Le groove des Espagnols est unique, une marque de fabrique qu'ils portent une nouvelle fois au panthéon des danseurs fous. La façon de se mouvoir, de déclamer les paroles dans leur langue natale, les interactions entre les instruments, la complexité décomplexée, l'étonnante fluidité qui en découle, la suite est logique après Grand Veta. Avec encore plus de sauvagerie, de bruit dans la guitare, de fougue et des titres qui embarquent tout sur leur passage comme le fiévreux Oleada, les énormes six minutes de Pantalon Blanco Ajustado et la trompette essayant de se frayer un passage, la courte ruade de Con La Pajara En Los Talones et des fins de morceaux qui coupent le souffle parce que Betunizer arrête uniquement son groove infernal quand vous avez un genou à terre. Voir les deux.

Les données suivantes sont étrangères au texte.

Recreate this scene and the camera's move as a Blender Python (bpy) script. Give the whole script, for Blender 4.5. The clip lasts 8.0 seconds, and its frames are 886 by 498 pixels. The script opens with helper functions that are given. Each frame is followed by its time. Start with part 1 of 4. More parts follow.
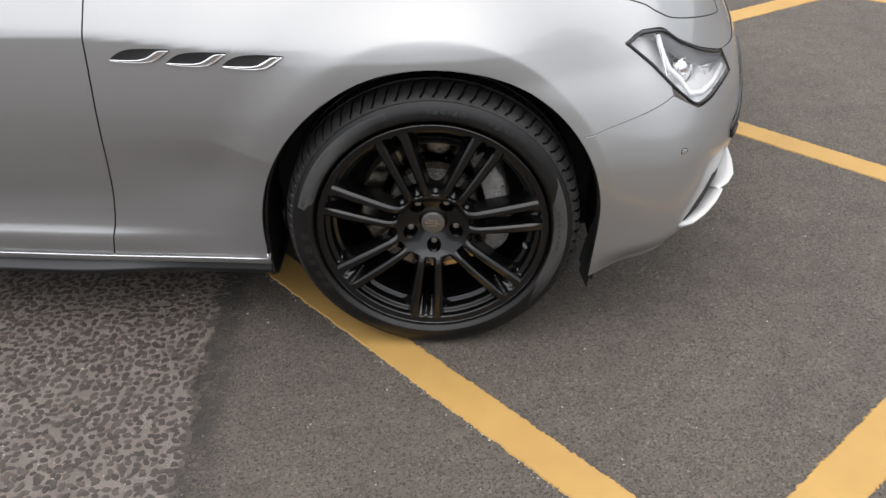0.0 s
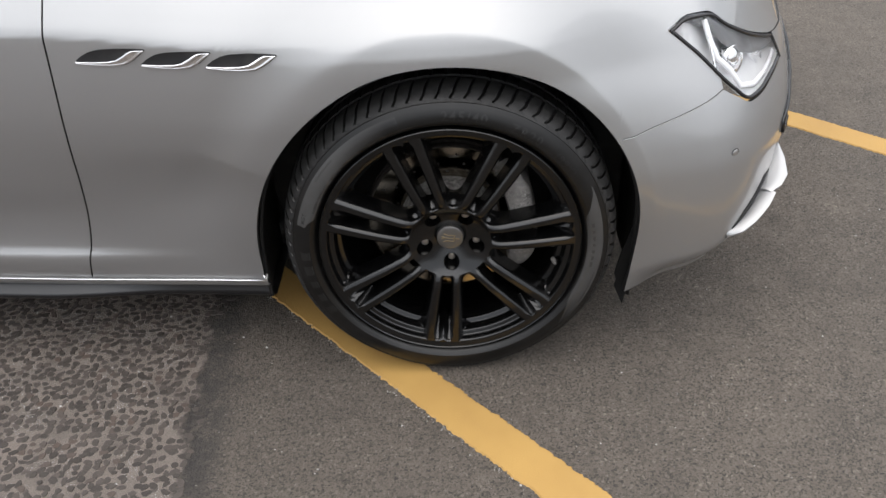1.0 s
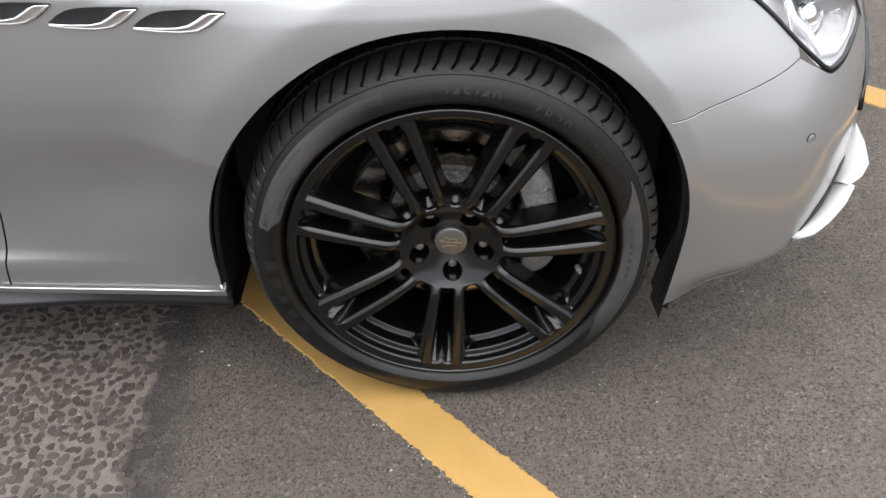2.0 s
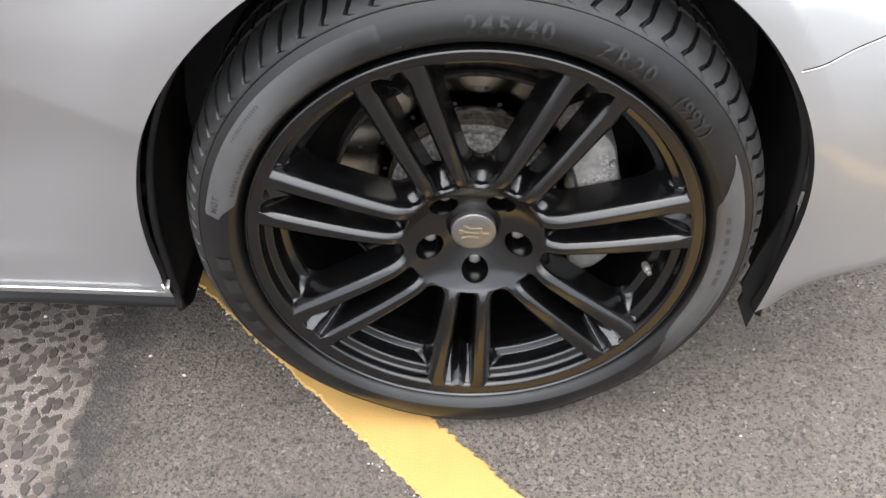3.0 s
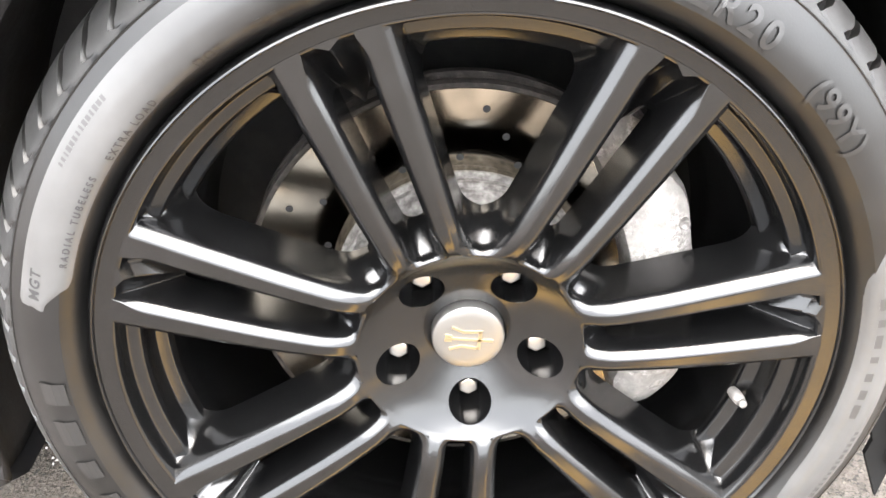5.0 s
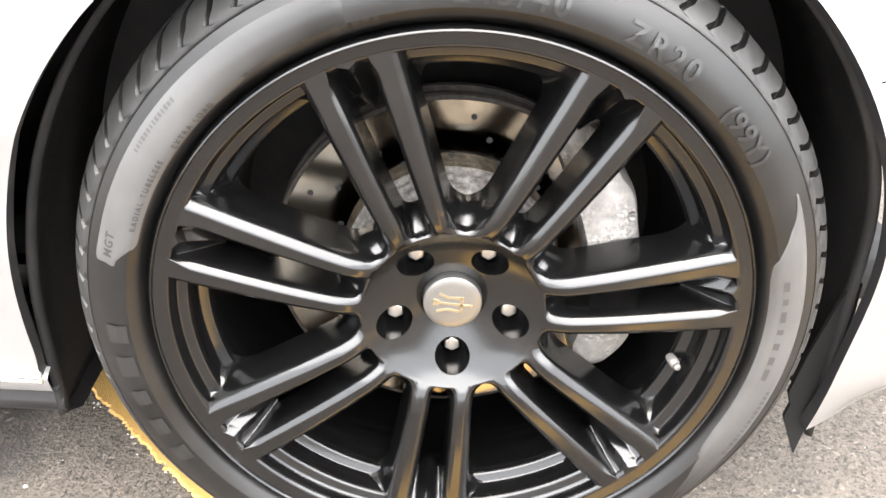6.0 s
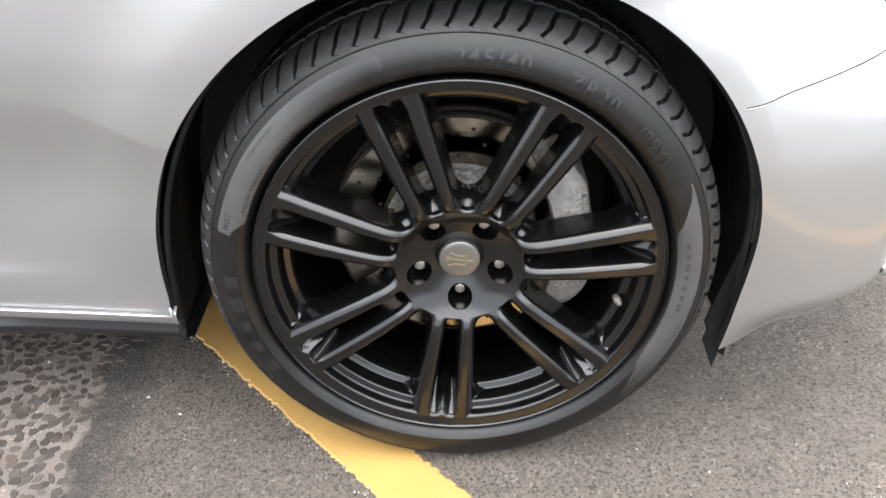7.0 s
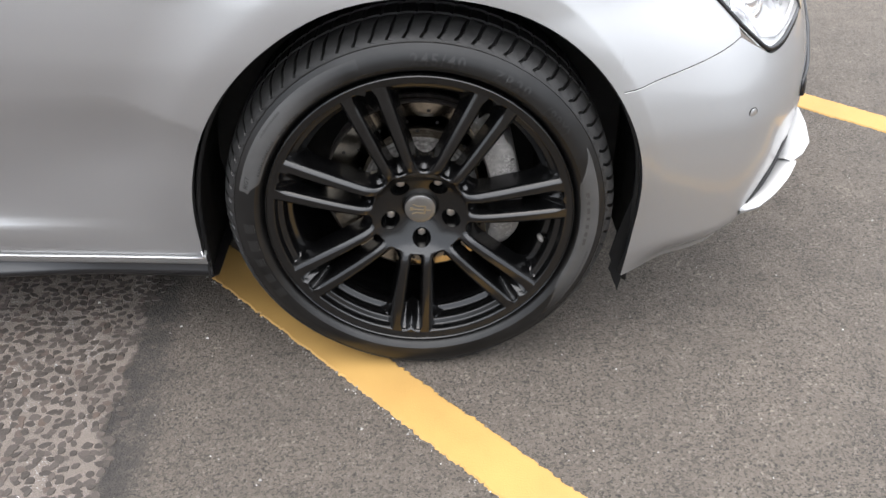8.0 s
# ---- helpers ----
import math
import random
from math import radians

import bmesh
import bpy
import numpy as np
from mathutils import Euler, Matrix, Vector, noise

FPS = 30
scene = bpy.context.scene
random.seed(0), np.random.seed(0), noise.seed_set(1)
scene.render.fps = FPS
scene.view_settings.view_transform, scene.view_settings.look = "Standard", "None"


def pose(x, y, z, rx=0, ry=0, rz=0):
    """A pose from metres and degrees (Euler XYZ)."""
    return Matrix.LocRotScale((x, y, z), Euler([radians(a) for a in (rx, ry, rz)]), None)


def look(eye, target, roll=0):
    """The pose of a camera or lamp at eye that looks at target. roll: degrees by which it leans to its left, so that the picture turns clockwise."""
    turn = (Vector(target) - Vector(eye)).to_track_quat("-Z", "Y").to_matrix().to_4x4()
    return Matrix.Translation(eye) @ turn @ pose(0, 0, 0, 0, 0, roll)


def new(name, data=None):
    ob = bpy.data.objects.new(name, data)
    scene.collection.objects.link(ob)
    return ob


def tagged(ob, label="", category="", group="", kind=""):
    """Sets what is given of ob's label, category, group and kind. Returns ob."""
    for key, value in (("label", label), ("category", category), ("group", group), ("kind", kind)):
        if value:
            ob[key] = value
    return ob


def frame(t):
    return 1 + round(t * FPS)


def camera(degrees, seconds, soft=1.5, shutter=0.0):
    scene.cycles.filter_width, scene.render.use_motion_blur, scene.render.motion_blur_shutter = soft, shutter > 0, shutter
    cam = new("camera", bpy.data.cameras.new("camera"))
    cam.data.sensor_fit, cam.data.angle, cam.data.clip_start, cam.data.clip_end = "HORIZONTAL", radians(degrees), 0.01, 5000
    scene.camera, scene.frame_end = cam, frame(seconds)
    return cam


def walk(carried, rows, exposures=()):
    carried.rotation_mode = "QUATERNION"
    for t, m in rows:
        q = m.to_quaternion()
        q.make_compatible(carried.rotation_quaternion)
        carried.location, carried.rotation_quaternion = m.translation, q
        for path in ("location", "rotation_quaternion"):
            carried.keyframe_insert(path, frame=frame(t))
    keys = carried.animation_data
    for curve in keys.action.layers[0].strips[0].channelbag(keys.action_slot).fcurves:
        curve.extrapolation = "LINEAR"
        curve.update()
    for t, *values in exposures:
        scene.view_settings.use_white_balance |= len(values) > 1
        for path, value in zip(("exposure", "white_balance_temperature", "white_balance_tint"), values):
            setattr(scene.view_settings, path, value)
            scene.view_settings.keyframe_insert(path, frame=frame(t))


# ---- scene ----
cam = camera(52.4, 8.0)
PATH = [
    (0, (0.107, -1.814, 1.45), (0.028, -0.135, 0.367), -2.9),
    (0.5, (0.084, -1.682, 1.424), (-0.012, -0.017, 0.32), -3.8),
    (1, (0.053, -1.558, 1.394), (-0.02, 0.091, 0.265), -4.0),
    (1.5, (0.037, -1.409, 1.341), (-0.018, 0.211, 0.168), -3.6),
    (1.7, (0.036, -1.326, 1.309), (-0.022, 0.282, 0.121), -3.6),
    (2.8, (0.012, -0.884, 1.112), (-0.056, 0.618, -0.206), -3.7),
    (3, (0.006, -0.814, 1.069), (-0.074, 0.669, -0.272), -3.8),
    (3.5, (-0.009, -0.659, 0.946), (-0.073, 0.853, -0.361), -4.3),
    (4, (-0.018, -0.552, 0.831), (-0.04, 1.038, -0.383), -3.5),
    (4.5, (-0.023, -0.52, 0.763), (-0.018, 1.165, -0.315), -2.5),
    (4.7, (-0.033, -0.529, 0.738), (0.001, 1.213, -0.244), -2.2),
    (5.8, (-0.018, -0.645, 0.79), (0.005, 1.09, -0.205), -0.7),
    (6, (-0.018, -0.691, 0.809), (0.004, 1.042, -0.187), -0.0),
    (6.5, (0.001, -0.836, 0.893), (-0.014, 0.874, -0.145), -0.0),
    (7, (0.001, -0.999, 1.008), (-0.037, 0.688, -0.067), -1.5),
    (7.5, (0.005, -1.159, 1.096), (-0.029, 0.514, 0.0), -2.6),
    (8, (0.049, -1.364, 1.19), (0.036, 0.292, 0.069), -2.2),
]
EXPOSURES = [(0, 1.22, 6450, 10), (1.5, 1.38, 6420, 10), (3, 2.6, 6280, 10), (3.5, 3.22, 6120, 10), (4, 4.0, 6080, 10), (4.5, 4.53, 6430, 10), (4.7, 4.6, 6500, 10), (5.8, 4.28, 6650, 10), (6, 4.16, 6650, 10), (6.5, 3.45, 6500, 10), (7, 2.75, 6350, 10), (7.5, 2.23, 6350, 10), (8, 2.04, 6300, 10)]
walk(cam, [(t, look(eye, target, roll)) for t, eye, target, roll in PATH], EXPOSURES)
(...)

Betunizer largue les amarres et calcule de moins en moins malgré les mesures impairs et la rythmique tournoyant dans le rouge du ciel. Leur noise-rock est flamboyant, original. Et merci de ne pas les comparer à ces vieux croulants de Shellac qui n'ont pu rien à dire depuis longtemps (mais qui le disent quand même). Betunizer ne rend pas hommage à Shellac sur le premier morceau intitulé José Camilo Shellac mais se fout de la gueule de tous ceux qui n'arrêtent pas de les comparer au groupe d'Albini le grincheux (l'hommage serait plutôt pour l’écrivain espagnol). Betunizer est tellement différent, plus inventif et passionnant. Betunizer peut encore écrire des tonnes d'albums comme Enciende Tu Lomo, je serais toujours preneur.